We get a number of phone calls and emails from people who are stating they are going to come into a large amount of money and wish the money to be sent offshore and thus wish to set up offshore structures and bank accounts. When you deal with offshore asset protection clients long enough you get to know what a "real" client sounds like. You can tell by the nature of their concerns, the questions they ask, the sophistication level, their demeanor etc. what a so called "real" client sounds like. These people never sound like a "real" client. You would be amazed at the amount of clients that contact us talking about an inheritance from a dead relative. I ask them if the situation has anything to do with Nigeria and of course it does. There is always a Nigerian link in there somewhere. These people are so sold on the scam half the time we can not convince them they are being scammed. In their mind they have locked in the $25,000,000 they are promised and will not let go. We tell them do not send these people any money at all, delete their emails, forget about it, etc. They don’t let go. What they do not see is all the other people that have called us with the same or a similar story and never once did we ever hear from someone who received the money. These scammers have government documents, bank documents, photos of people they say are involved, all sorts of documentation, all forged and counterfeit but authentic looking.

The scam starts with an email or fax. Some plot is created like money needs to be gotten out of Nigeria or now we see South Africa popping up too. There might be a child that needs to be taken care of and you for some seemingly good reason have been selected to be entrusted with millions of dollars to take care of him or her. There may talk about oil contracts worth millions that are available. There might be millions left to you in a will and they will even know all about your deceased relative. They may try to get you into an illegal money laundering scheme, of course you can’t launder non-existent funds. Then comes money requests to have funds released, bonds, taxes, bank release fees, bank charges, bribe fees, advance fees, pay liens or encumbrances, etc. They keep hitting the victim for money as long as they can – the victim either stops cooperating or runs out of money.

What the victims do not realize is what is going on behind the scenes. Something like this is probably going on behind the scenes:

Picture say a three story office building. In this building are several departments. One is the email spam section. Here the spammers are pushing out as many millions of emails they can each day, this goes on round the clock never stopping. They also will be paying spammers around the world to push out spam for them as well. They may have a fax dept. where they are sending out faxes. They also will be paying fax spammers to send out faxes for them. They probably have a few people assigned to acquiring stolen credit card so they can pay for many of the things they need with stolen credit cards like ordering background investigations on you or your dead relative from a private detective on the internet so they can really use details and facts to make their story most believable. There is a documents section where they generate all the counterfeit documents they send out. Then there is the actual phone room where the so called "barrister" or "banker" or "industrialist" or "fake government official" sits plying his fraud on the victims. These calls are monitored and sales managers walk around coaching the phone salesman as to how to improve their pitch. These calls may be played on a speaker in a room for new trainees to hear with a teacher pointing out the methodology behind the phone call. They probably have sales contests and bonuses. Now when they get a victim to send money, the case will normally go to a higher level con man. They figure they now have a live wire so let the real seasoned pros milk all they can out of them. This is just a depiction of how we see things, we have no factual information .but this should give you an idea of the sophistication level involved. Some say the Nigerian Scam is the third largest industry in Nigeria. Some also say the government of Nigeria has merged with the scammers into a sort of coalition which means there is practically no chance of ever getting your money back from them and probably precious little chance of them ever getting arrested for these scams.

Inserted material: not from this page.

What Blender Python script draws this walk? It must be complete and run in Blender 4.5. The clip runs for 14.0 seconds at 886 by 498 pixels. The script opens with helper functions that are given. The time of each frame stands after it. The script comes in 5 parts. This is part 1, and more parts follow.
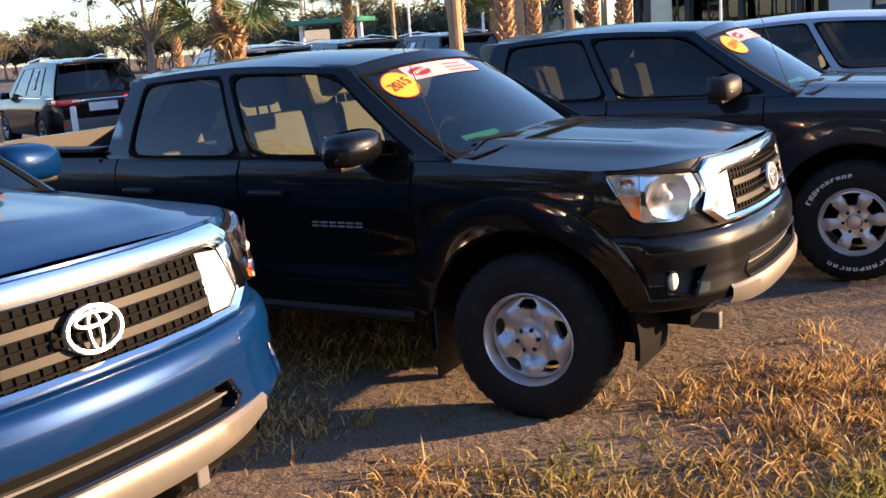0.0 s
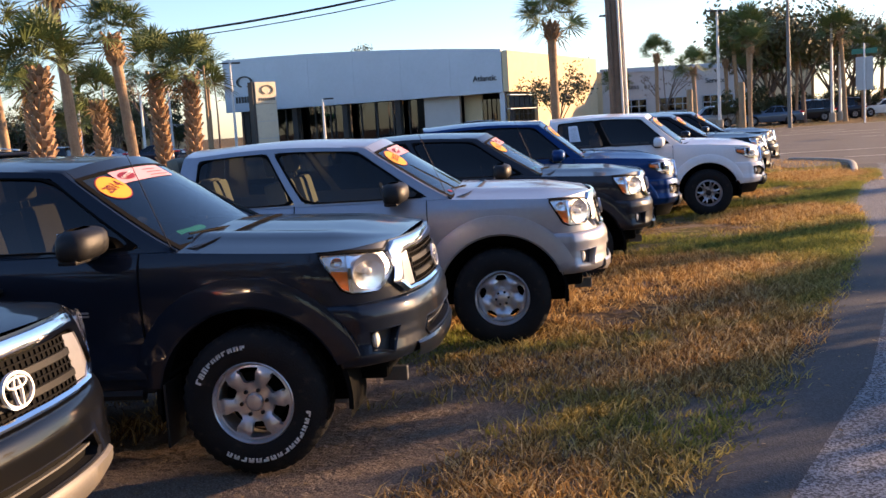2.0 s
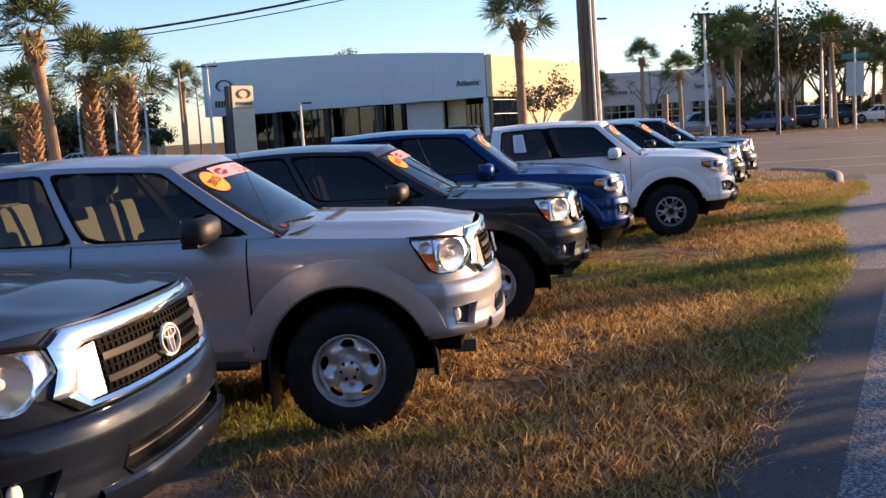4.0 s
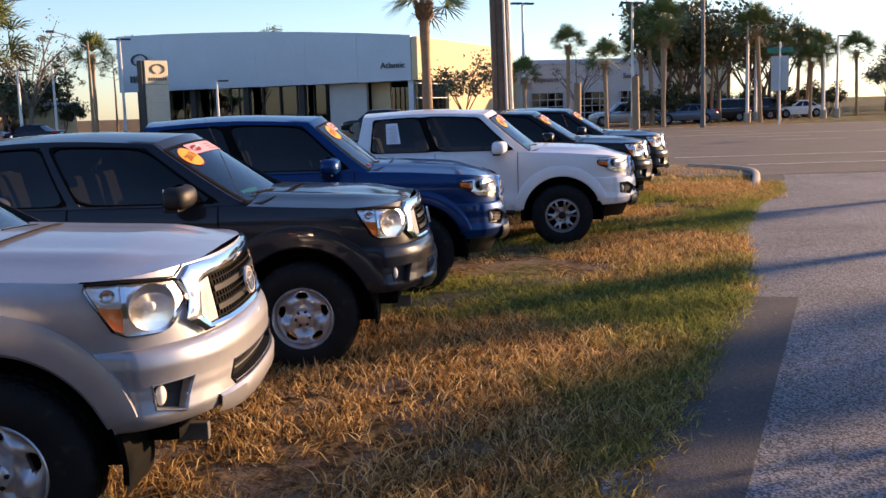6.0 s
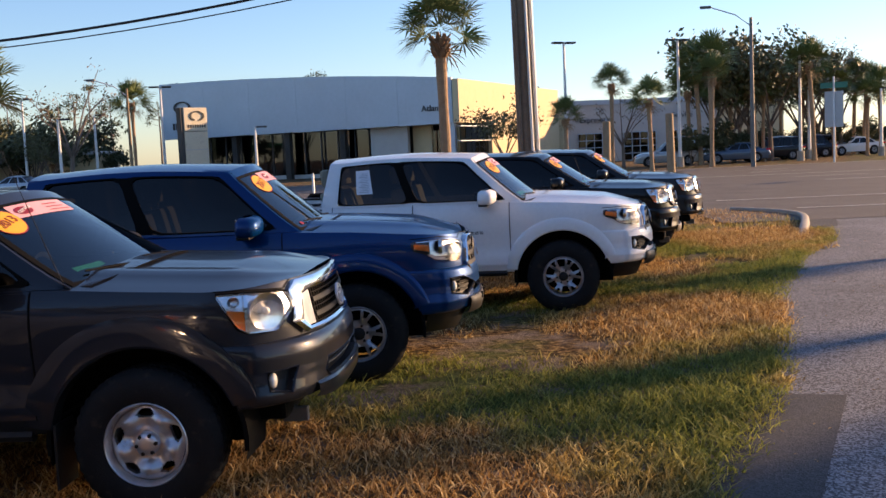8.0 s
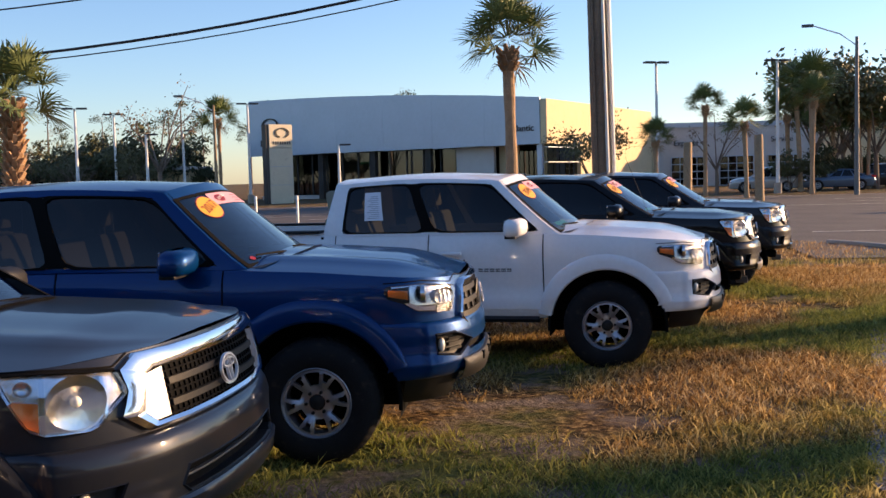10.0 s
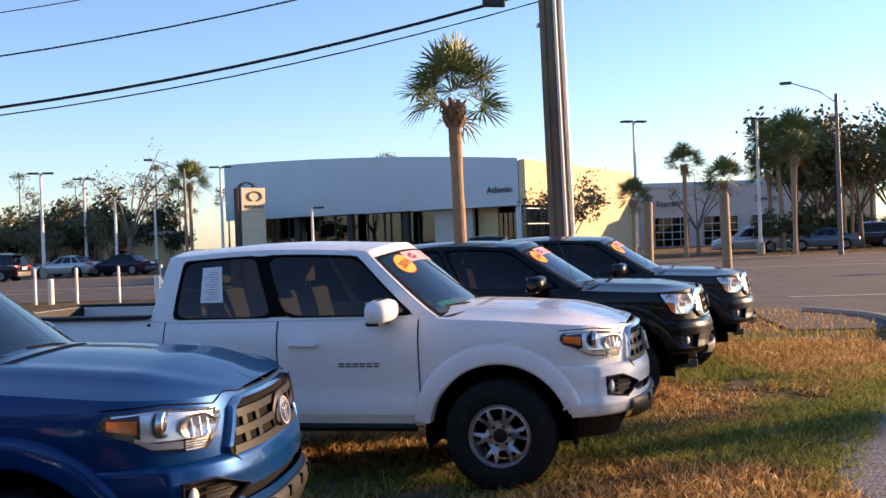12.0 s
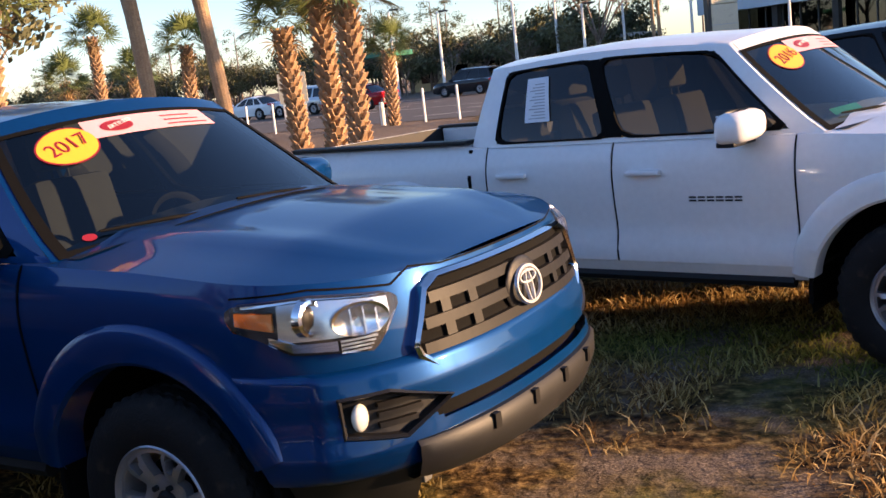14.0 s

As a closing thought these Nigerian Scammers with frequency try to work their scams on our law firm. They will call saying they are a prospective client and have a large sum like $30,000,000 tied up in some deal in some country, usually there is a daisy chain of banks and countries involved. At some point we start to hear about a substantial fee that is required to get the funds released and they need a short term loan to get the funds released and of course this is when we break off the communication.

Forum Scams

This is how this popular scam works:

  1. The scammer locates some forums that are relevant to the business you are trying to promote.

  2. Next you enroll in the forum and post questions like hey I am looking for a good shoe store. I am thinking of buying from abc123shoes.com. Has anybody dealt with them.

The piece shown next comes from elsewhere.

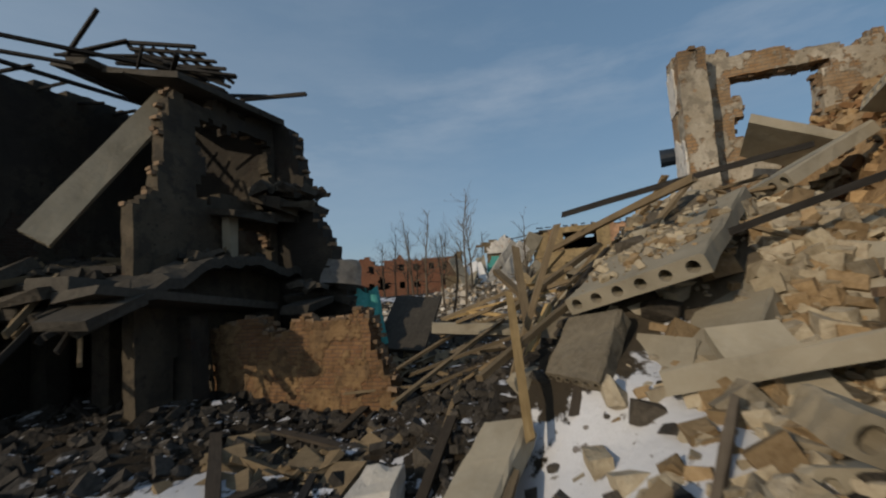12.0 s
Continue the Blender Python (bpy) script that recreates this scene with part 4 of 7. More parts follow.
    # chimney
    mb, ed = ruin_wall(-0.34, 0.34, 0, 2.7, 0.55, [(-0.34, 1.8), (-0.2, 2.3), (-0.05, 2.7), (0.2, 2.55), (0.34, 1.5)], cell=(0.09, 0.09), ragged=0.22, seed=21.4)
    ch = obj("chimney", mb, M_TANBRICK, b, "broken brick chimney", pose(-11.4, 0.3, 9.9))
    edge_bricks(ch, ed, 0.55, 24, 8)
    chevrons(b, -4.0, -1.85, 1.7, 8.3, 9, M_PLASTER, 2)
    rw = random.Random(71)
    for h in holes[:12]:
        if h[0] != "r":
            continue
        for k in range(4):
            mb = MB()
            mb.beam((0, 0, 0), (0, 0, rw.uniform(0.7, 1.7)), rw.uniform(0.05, 0.14), 0.05, 0.008, rw)
            obj("board", mb, rw.choice((M_WOOD, M_CHAR, M_WOOD)), b, "", pose(rw.uniform(h[1], h[3]), rw.uniform(0.15, 0.9), h[2] - 0.1, rw.uniform(-40, 30), rw.uniform(-60, 60), 0))
        for k in range(9):
            mb = MB()
            mb.box((rw.uniform(0.15, 0.45), rw.uniform(0.15, 0.35), rw.uniform(0.1, 0.3)), None, 0.05, rw)
            obj("lump", mb, M_TANBRICK, b, "", pose(rw.uniform(h[1], h[3]), rw.uniform(0.05, 0.5), h[2] + rw.uniform(-0.05, 0.12), rw.uniform(-30, 30), rw.uniform(-30, 30), rw.uniform(0, 90)))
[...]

  3. You of course have several screen names on the forum and use another screen name to give your shoe store a reference by saying oh I bought from this other store and they were great. Don’t buy from abc123shoes.com they are a scam operation. Of course no facts are given. To really embellish it a link is given to another forum where the scammer has posted similar negative postings to hurt the competitor and references this link to make it really look like the business being targeted for slander is a big scam when they reality is the forum poster and the business they are praising are the scammers. Wolf in sheep's clothing trick. Oh I am your friend and I love to hang around in forums all day long giving out free advice, you can trust me look at how many great posts I have in this forum. This is commonly referred to as a confidence game, they get your confidence and then scam you. This is profound with alternative health care products and even takes place in the offshore financial sector.

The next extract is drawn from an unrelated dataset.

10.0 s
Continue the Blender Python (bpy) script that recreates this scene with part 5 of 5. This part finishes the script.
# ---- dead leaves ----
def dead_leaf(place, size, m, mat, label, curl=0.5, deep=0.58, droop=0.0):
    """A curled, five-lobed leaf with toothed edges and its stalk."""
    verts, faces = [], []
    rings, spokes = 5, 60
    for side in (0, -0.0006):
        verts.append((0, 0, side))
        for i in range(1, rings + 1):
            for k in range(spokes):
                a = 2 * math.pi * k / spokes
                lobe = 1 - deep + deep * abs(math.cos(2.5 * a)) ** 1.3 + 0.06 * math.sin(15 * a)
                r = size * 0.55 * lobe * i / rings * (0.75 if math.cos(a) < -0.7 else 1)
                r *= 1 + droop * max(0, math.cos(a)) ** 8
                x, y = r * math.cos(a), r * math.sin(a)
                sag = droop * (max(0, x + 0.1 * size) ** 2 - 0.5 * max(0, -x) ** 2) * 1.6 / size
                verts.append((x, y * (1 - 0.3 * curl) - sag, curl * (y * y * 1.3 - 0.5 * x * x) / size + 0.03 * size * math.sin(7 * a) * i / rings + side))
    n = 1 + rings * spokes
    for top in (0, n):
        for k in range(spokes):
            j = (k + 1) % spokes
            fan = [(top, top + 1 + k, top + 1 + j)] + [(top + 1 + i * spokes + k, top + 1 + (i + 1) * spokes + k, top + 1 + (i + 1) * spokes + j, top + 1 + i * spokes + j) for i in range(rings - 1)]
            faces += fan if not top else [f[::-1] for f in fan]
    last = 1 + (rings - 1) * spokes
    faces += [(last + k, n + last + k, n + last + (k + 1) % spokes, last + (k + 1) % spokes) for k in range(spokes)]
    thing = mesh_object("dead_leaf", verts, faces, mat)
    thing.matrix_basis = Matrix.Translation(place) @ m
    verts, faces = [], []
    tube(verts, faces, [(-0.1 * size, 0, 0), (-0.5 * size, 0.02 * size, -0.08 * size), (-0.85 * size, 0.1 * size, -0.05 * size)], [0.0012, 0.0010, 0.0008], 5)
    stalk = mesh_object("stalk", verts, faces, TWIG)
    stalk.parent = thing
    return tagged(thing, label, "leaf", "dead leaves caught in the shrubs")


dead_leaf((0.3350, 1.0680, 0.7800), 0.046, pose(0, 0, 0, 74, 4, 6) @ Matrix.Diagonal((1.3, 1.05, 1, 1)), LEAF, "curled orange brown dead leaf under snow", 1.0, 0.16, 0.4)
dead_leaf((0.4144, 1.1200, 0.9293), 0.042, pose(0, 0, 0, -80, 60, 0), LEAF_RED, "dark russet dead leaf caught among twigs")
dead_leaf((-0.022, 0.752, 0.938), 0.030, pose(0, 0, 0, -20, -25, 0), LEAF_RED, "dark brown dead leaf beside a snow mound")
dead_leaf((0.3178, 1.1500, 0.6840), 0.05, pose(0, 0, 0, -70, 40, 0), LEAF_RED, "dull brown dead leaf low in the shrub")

  4. To thicken it up more the scammer using additional screen names again posts positively for the business they are trying to promote making it out to be a popular product or service when it is anything but that.

  5. There is a whole industry of professional forum posters who can be hired to go around the internet posting whatever you want on forums. They will have no reservation bad mouthing businesses or promoting junk products. These people are usually in third world countries and will do almost anything to make money.

Thus you see how deceitfully unscrupulous people can promote a scam business. The point of this is not to use forums as a source of references for the credibility of a business any business. Many forums are far from impartial in that the forum owners have businesses that the forums are indirectly used to promote. If the forum owner just provides a forum for people to post they are not really responsible for what is posted. So how hard is it for the forum owner to create a screen name and promote a product/service or bad mouth a competitor thus committing deniable slander.

Forums are not a reliable place to go for information about sourcing products or services. If you listen to the postings on forums you are going to get hurt.